Collage Art: Expand “Big Picture” Understanding

Many of individuals with social/emotional challenges have trouble seeing “The Big Picture”. A fancy name for that is “Weak Central Coherence”, coined by Autism Pioneer Uta Frith: “Individuals with autism are better than typical individuals at processing details but worse at integrating information from many different sources.”

Imagine that you have a brain that is cablable of travelling at speeds that would make even confident drivers of Germany’s Autobahn jealous, only with that ability comes the natural creation of seemingly indestructible mental roadblocks that impede desired levels of contented processing.
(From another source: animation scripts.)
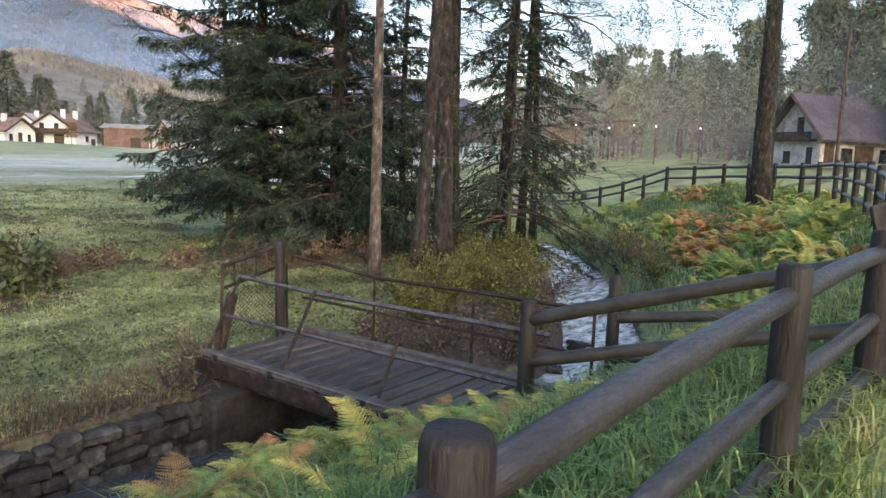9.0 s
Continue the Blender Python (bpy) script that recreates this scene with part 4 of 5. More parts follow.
FERN_KINDS = ((("green",), "lush green fern arching over wet grass"), (("green", "green", "yellow"), "green fern with yellowing fronds on the bank"), (("yellow", "yellow", "green"), "yellow autumn fern on the bank"), (("orange", "yellow", "orange"), "rust-orange withered fern on the bank"))
kinds = [fern(mix, i + 1, label, True) for i, (mix, label) in enumerate(FERN_KINDS)]
far_kinds = [fern(mix, i + 1, label, False) for i, (mix, label) in enumerate(FERN_KINDS)]
rnd = random.Random(17)
spots = []
for k in range(70):
    x = rnd.uniform(3.8, 9.7)
    spots.append((x, rnd.uniform(2.2, 3.8) - 0.06 * (x - 6), rnd.choice((0, 1, 1, 2, 2, 2, 3)), rnd.uniform(0.6, 0.95)))
spots += [(9.5, 2.9, 1, 0.95), (9.75, 2.75, 3, 0.9), (9.2, 3.1, 2, 1.0), (9.9, 3.15, 3, 0.85), (8.9, 2.7, 1, 1.0), (8.4, 3.2, 3, 0.9), (11.3, 1.2, 0, 0.7), (9.2, 1.4, 0, 0.6), (9.8, 1.9, 0, 0.6), (8.3, 1.7, 0, 0.65), (7.2, 1.8, 0, 0.7)]
for k in range(230):
    x = rnd.uniform(15.5, 34)
    top = float(stream_y(x)) - 2.2
    y = rnd.uniform(1.6 + 0.06 * (x - 14), max(3.0, top))
    band = 0.36 * (x - 15) + 2.0
    c = 3 if abs(y - band) < 0.9 and x > 20 else rnd.choice((2, 2, 1, 1, 0))
    spots.append((x, y, c, rnd.uniform(0.7, 1.15)))
for k in range(75):
    x = rnd.uniform(12.6, 18.0)
    spots.append((x, rnd.uniform(1.3, max(2.2, float(stream_y(x)) - 1.5)), rnd.choice((2, 2, 2, 1, 1, 3)), rnd.uniform(0.55, 0.9)))
for x, y, c, sc in spots:
    if float(stream_y(x)) - y < 0.9 or (x > 27 and (y - 5.34) ** 2 + (x - 28.75) ** 2 < 0.4):
        continue
    f = copy_thing((kinds if x < 15 else far_kinds)[c], pose(x, y, ground_at(x, y) - 0.02, 0, 0, rnd.uniform(0, 360)) @ Matrix.Diagonal((sc, sc, sc, 1)))
for k, f in enumerate(kinds):
    x, y = ((5.0, 3.3), (6.1, 3.4), (7.0, 3.1), (7.8, 3.3))[k]
    f.matrix_basis = pose(x, y, ground_at(x, y) - 0.02)
for k, f in enumerate(far_kinds):
    x, y = ((18.0, 3.2), (21.0, 3.8), (24.0, 4.2), (26.0, 5.2))[k]
    f.matrix_basis = pose(x, y, ground_at(x, y) - 0.02)

# stones in the stream
rnd = random.Random(23)
for k in range(16):
    x = rnd.uniform(12.5, 25)
    y = float(stream_y(x)) + rnd.choice((-1, 1)) * rnd.uniform(0.1, 0.75)
    st = thing("boulder", "wet dark stone lying in the stream", "stone", stone_kinds[rnd.randrange(8)], None, pose(x, y, WATER_Z + 0.0, 0, 0, rnd.uniform(0, 360)) @ Matrix.Diagonal((0.9, 0.8, 1.0, 1)), group="stones in the stream")

# leaves fallen on the bridge deck
rng = np.random.default_rng(301)
n = 90
p = np.stack([rng.uniform(10.5, 11.85, n), rng.uniform(2.8, 6.7, n), np.full(n, -0.768)], 1)
v, f = blades(p, rng.normal(size=(n, 3)) * np.array([1, 1, 0.05]), 0.05 * rng.uniform(0.6, 1.3, n), 0.032, n=np.array([[0, 0, 1.0]]) + rng.normal(0, 0.1, (n, 3)))
thing("fallen_leaves", "scattered small brown leaves on the bridge planks", "leaves", (v.tolist(), f.tolist()), M_STRAW, kind="stuff")


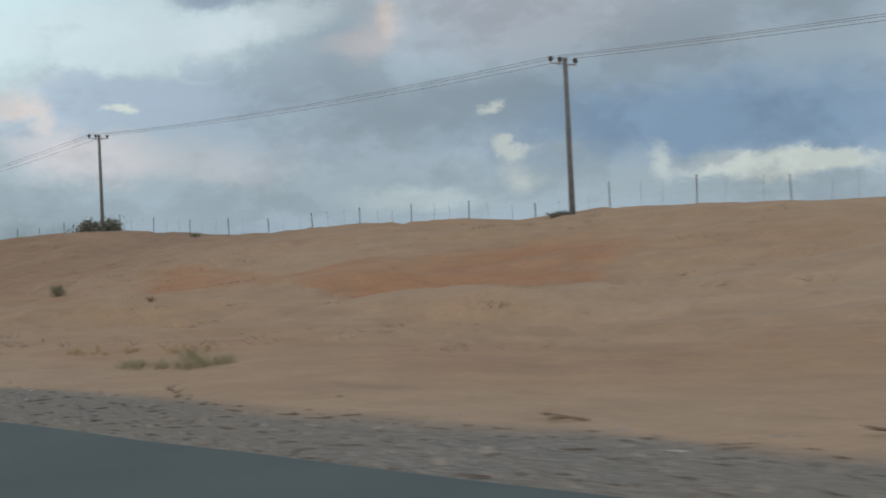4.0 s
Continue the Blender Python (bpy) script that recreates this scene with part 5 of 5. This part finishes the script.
def build_dune_litter():
    """Dead twigs and roots strewn over the sand, too many and too small to count."""
    r = random.Random(57)
    verts, faces = [], []
    made = 0
    while made < 520:
        x, y = r.uniform(14, 47), r.uniform(5, 200)
        n = noise.noise((x / 4.6, y / 8.5, 6.6)) + 0.35 * noise.noise((x / 1.4, y / 2.2, 2.4))
        if abs(n - 0.05) > 0.035 and abs(n + 0.27) > 0.03 and r.random() > 0.02:
            continue
        made += 1
        z = ground_z(x, y)
        for _ in range(r.randint(3, 9)):
            a, l, w = r.uniform(0, 6.28), r.uniform(0.08, 0.28), 0.008
            bx, by = x + r.gauss(0, 0.22), y + r.gauss(0, 0.3)
            ex, ey, ez = bx + l * math.cos(a), by + l * math.sin(a), z + r.uniform(0.02, 0.14)
            k = len(verts)
            for px, py, pz, h in ((bx, by, z - 0.03, w), (ex, ey, ez, w * 0.5)):
                verts += [(px - h * math.sin(a), py + h * math.cos(a), pz), (px + h * math.sin(a), py - h * math.cos(a), pz), (px, py, pz + 2 * h)]
            faces += [(k, k + 1, k + 4, k + 3), (k + 1, k + 2, k + 5, k + 4), (k + 2, k, k + 3, k + 5), (k + 3, k + 4, k + 5)]
    me = bpy.data.meshes.new("dune_litter")
    me.from_pydata(verts, [], faces)
    me.materials.append(M_TWIG)
    return tagged(new("dune_litter", me), "dead twigs and roots strewn over the sand", "twigs", kind="stuff")


build_dune_litter()


def build_verge_litter(mat, count, seed, label):
    """Straws, twigs and shreds lying flat on the gravel, too many to count."""
    r = random.Random(seed)
    verts, faces = [], []
    for _ in range(count):
        y = r.uniform(2, 150)
        x = road_edge(y) + 0.15 + 2.5 * r.random() ** 0.9
        a, l, w = r.gauss(1.4, 0.6), 0.05 + 0.28 * r.random() ** 2.5, r.uniform(0.004, 0.010)
        z = max(ground_z(x, y), ground_z(x + l * math.cos(a), y + l * math.sin(a))) + 0.004
        k = len(verts)
        bend = r.gauss(0, 0.03)
        for u in (0, 0.5, 1):
            px, py = x + l * u * math.cos(a) + bend * (u == 0.5), y + l * u * math.sin(a)
            h = w * (1.2 - u * 0.6)
            verts += [(px - h * math.sin(a), py + h * math.cos(a), z), (px + h * math.sin(a), py - h * math.cos(a), z), (px, py, z + 1.4 * h)]
        for q in (0, 3):
            faces += [(k + q, k + q + 1, k + q + 4, k + q + 3), (k + q + 1, k + q + 2, k + q + 5, k + q + 4), (k + q + 2, k + q, k + q + 3, k + q + 5)]
    me = bpy.data.meshes.new("verge_litter")
    me.from_pydata(verts, [], faces)
    me.materials.append(mat)
    return tagged(new("verge_litter", me), label, "litter", kind="stuff")


build_verge_litter(M_TRUNK, 1700, 61, "dark twigs lying flat on the gravel verge")
build_verge_litter(M_SCRAP, 90, 62, "pale shreds of paper and straw on the gravel verge")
Those roadblocks equal the emotional distress caused by moments when outcomes in the world defy that individual’s sense of logical, required outcome.

What we need to do is grow that person’s ability to enjoy taking righthand and lefthand turns: growth in one’s process (one’s logical mental equation) for the association of detail.

Collage Art has served this purpose and in a fun way. Basically, collages serve to host a reality where not only voluntary acceptance of a composition of generally unrelated images/ideas occurs but fosters the development of learning and enjoying the process of imagining stories to support that compositional reality.

The collages give rise to the formation of an anology. Collage is a lot like life. If we learn to embrace (even have fun with) the idea that there are stories to be found with all of the details we compile, that more than one story can exist, then roadblock moments when a negative solution was once the only accepted reality will begin to fall away in favor of multiple, accepted persectives.